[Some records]
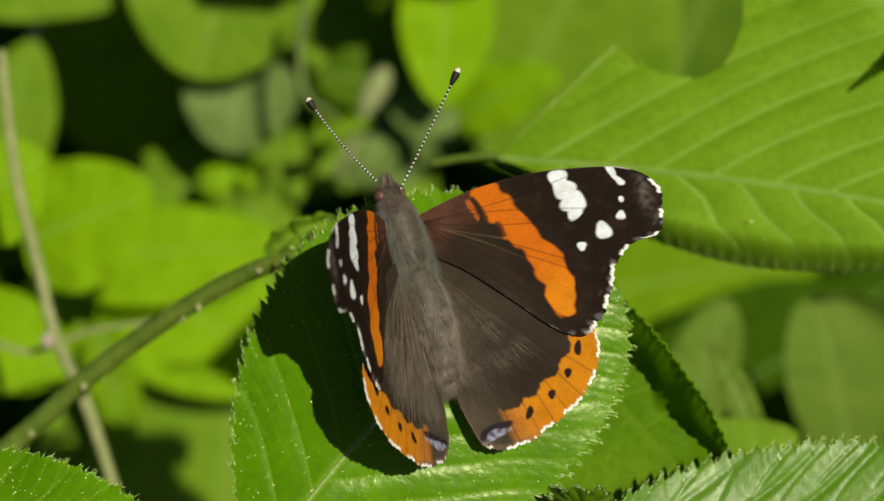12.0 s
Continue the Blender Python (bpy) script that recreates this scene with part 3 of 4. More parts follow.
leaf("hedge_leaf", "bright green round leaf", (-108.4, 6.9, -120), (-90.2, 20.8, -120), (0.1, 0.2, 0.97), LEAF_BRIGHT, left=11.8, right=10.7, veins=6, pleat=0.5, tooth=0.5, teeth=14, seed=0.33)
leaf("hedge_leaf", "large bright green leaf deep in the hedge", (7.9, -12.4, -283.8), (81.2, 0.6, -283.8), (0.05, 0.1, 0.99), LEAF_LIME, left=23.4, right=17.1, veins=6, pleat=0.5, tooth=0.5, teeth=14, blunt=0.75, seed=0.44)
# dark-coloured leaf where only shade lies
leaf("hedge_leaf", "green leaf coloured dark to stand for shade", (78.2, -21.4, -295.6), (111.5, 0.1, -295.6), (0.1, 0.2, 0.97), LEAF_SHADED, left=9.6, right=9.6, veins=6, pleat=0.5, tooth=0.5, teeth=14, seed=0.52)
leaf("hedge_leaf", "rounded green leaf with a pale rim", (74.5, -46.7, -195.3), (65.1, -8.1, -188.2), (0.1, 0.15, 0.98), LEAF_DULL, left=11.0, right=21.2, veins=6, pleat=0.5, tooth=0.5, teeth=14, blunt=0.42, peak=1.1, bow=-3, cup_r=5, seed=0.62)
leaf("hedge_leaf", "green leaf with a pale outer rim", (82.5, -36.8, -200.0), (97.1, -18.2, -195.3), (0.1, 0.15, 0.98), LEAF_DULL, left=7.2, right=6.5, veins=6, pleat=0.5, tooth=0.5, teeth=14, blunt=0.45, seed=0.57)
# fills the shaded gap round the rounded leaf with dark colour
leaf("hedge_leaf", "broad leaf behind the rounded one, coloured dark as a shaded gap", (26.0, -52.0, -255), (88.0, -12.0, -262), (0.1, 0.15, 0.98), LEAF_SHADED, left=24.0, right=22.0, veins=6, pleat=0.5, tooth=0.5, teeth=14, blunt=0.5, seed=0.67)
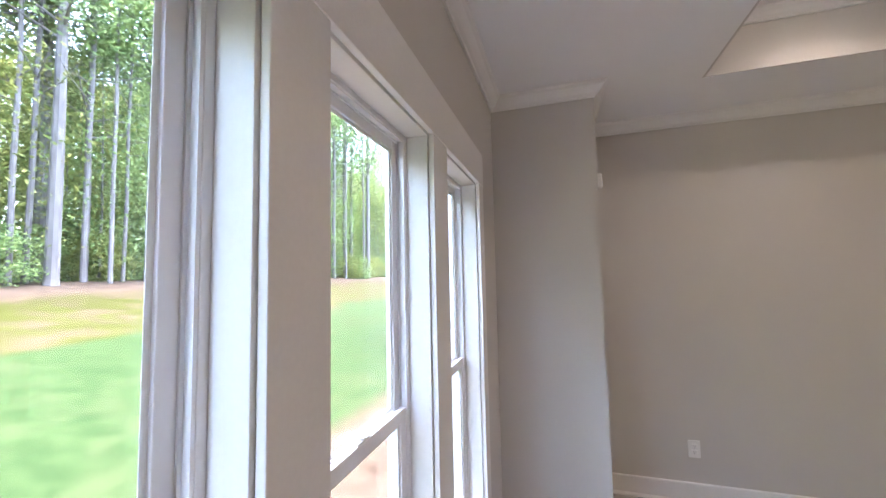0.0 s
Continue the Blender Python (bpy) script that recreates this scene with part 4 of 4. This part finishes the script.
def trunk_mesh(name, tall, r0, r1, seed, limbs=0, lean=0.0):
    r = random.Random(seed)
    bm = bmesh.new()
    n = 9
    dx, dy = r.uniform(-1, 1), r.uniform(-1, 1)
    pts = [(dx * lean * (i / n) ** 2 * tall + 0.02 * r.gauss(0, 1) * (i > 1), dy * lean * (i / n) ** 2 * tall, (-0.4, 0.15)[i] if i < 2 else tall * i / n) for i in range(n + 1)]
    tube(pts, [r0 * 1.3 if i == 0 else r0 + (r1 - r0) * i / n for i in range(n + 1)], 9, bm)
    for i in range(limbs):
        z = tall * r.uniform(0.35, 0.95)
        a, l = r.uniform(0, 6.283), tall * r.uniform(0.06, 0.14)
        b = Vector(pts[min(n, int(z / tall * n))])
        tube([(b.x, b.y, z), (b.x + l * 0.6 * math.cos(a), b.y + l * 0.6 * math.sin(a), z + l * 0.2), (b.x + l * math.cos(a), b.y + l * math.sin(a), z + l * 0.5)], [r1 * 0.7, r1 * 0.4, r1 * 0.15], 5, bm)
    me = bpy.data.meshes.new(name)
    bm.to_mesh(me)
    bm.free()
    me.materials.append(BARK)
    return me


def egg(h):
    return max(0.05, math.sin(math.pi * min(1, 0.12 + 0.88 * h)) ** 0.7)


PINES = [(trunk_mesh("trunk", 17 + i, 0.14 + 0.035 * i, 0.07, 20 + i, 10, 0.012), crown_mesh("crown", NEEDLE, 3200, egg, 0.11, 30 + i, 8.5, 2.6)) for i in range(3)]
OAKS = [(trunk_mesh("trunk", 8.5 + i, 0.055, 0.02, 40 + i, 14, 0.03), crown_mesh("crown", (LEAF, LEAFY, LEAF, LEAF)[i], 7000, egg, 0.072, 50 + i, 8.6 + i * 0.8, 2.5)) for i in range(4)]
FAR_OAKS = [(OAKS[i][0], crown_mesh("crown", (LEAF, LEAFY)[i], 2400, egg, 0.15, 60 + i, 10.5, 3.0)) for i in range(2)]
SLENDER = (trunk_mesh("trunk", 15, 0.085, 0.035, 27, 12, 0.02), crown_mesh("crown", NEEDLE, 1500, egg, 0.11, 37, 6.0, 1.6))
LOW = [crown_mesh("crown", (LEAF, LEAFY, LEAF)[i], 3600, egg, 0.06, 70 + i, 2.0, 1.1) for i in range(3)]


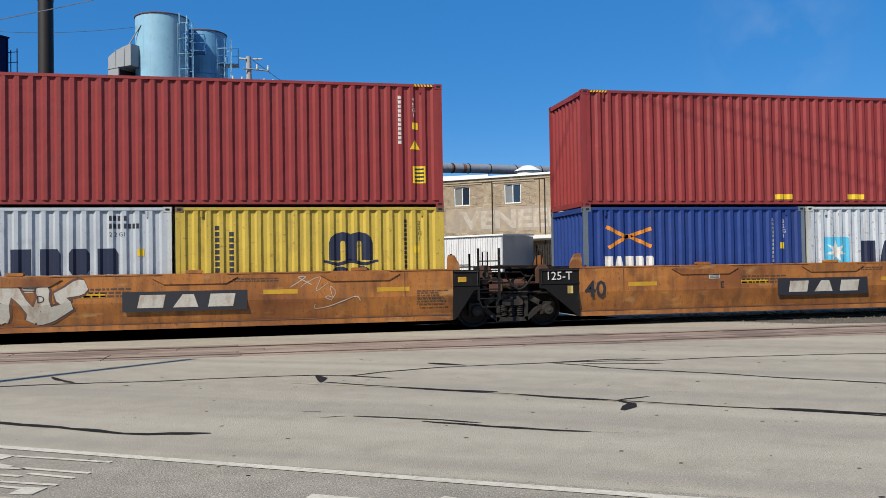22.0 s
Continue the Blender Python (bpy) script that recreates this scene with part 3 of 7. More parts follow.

### PROBLEM STATEMENT:
Count every line in the preceding entries where the string "Python" appears, then state only the total.

### REPLY:
3